《STL源码剖析》笔记-priority_queue、heap算法

上一篇：《STL源码剖析》笔记-stack、queue

priority_queue是一个带权值的队列，权值最高的自动排在最前面，默认排序从大到小，同时具有队列先进先出、没有迭代器的特性。priority_queue也是一种container adapter，底层容器默认为vector。默认底层容器为vector的原因是priority_queue中使用了heap相关算法(本篇后半部分会介绍)，这些算法中会大量用到迭代器的operator+，list和deque在这方面的效率较差。

priority_queue定义完整列表

// 排序方式less(从大到小)，也能指定为greater(从小到大)
template <class T, class Sequence = vector<T>, class Compare = less<typename Sequence::value_type> >
class  priority_queue {
public:
    typedef typename Sequence::value_type value_type;
    typedef typename Sequence::size_type size_type;
    typedef typename Sequence::reference reference;
    typedef typename Sequence::const_reference const_reference;
protected:
    Sequence c;             // 底层容器
    Compare comp;      // 元素比较标准
public:
    priority_queue() : c() {}
    explicit priority_queue(const Compare& x) : c(), comp(x) {}
 
	// make_heap使用了heap算法(下文会进行介绍)，对[first, last)之间的元素进行排序
    template <class InputIterator>
    priority_queue(InputIterator first, InputIterator last, const Compare& x)
        : c(first, last), comp(x) {
        make_heap(c.begin(), c.end(), comp);
    }
    template <class InputIterator>
    priority_queue(InputIterator first, InputIterator last)
        : c(first, last) {
        make_heap(c.begin(), c.end(), comp);
    }

    bool empty() const { return c.empty(); }
    size_type size() const { return c.size(); }
    const_reference top() const { return c.front(); }

    // push_heap和pop_heap使用了heap算法(下文会进行介绍)，对[first, last)之间的元素进行排序
    void push(const value_type& x) {
        __STL_TRY{
            c.push_back(x);
            push_heap(c.begin(), c.end(), comp);
        }
        __STL_UNWIND(c.clear());
    }
    void pop() {
        __STL_TRY{
            pop_heap(c.begin(), c.end(), comp);
            c.pop_back();
        }
        __STL_UNWIND(c.clear());
    }
};

priority_queue使用

#include <queue>
#include <xfunctional>

int main(int argc, char **argv)
{
    {
        int a[5] = { 1,5,3,2,4 };
        std::priority_queue<int> pqueue(a, a + 5);
        int count = pqueue.size();
        for (int i = 0; i < count; ++i)
        {
            std::cout << pqueue.top();
            pqueue.pop();
        }
    }

    std::cout << std::endl;

    {
        int a[5] = { 1,5,3,2,4 };
        std::priority_queue<int, std::vector<int>, std::greater<int>> pqueue(a, a + 5);
        int count = pqueue.size();
        for (int i = 0; i < count; ++i)
        {
            std::cout << pqueue.top();
            pqueue.pop();
        }
    }
    
    return 0;
}

// 输出结果
54321
12345

heap

heap不属于容器，它主要辅助priority_queue实现。priority_queue允许客端以任意的次序将元素push进容器，但是取出时一定是从优先权最高或最低的元素开始取，而binary max/min heap正好具备这种特性。

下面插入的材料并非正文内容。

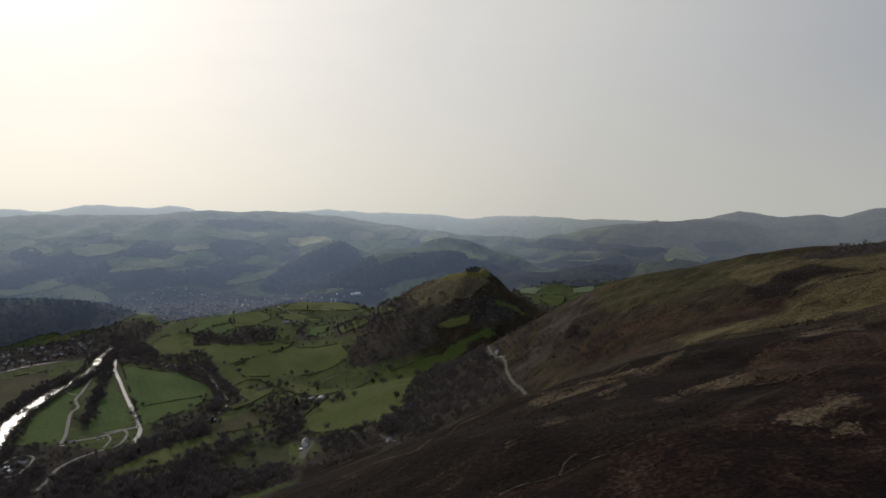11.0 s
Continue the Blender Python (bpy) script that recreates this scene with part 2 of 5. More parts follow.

binary heap是一种完全二叉树，也就是说整棵树除了最底层的叶节点之外都是填满的。而最底层的节点从左到右不允许有空隙。
在这里插入图片描述

由于整棵树没有任何节点漏洞，所以就能够使用数组来存储所有节点。将数组的#0元素保留，那么当完全二叉树的某个节点位于数组的i处时，其左子节点必然位于2i处，右子节点必然位于2i+1处，父节点必然位于i/2处。通过这种规则，就能轻易地使用数组来表述完全二叉树，这种方法被称为隐式表述法（implicit representation）。

根据元素的排列顺序，heap可以分为max-heap和min-heap，前者是递减的（所有的父节点都大于子节点）后者是递增的。STL中默认为max-heap，但是可以通过模板参数来控制，方法和上文的priority_queue一样。

push_heap算法

push_heap算法的作用是将新加入在尾部的元素上溯到合适的位置：比较新节点和父节点，如果其值大于父节点，就进行父子对换，以此类推一直到根节点。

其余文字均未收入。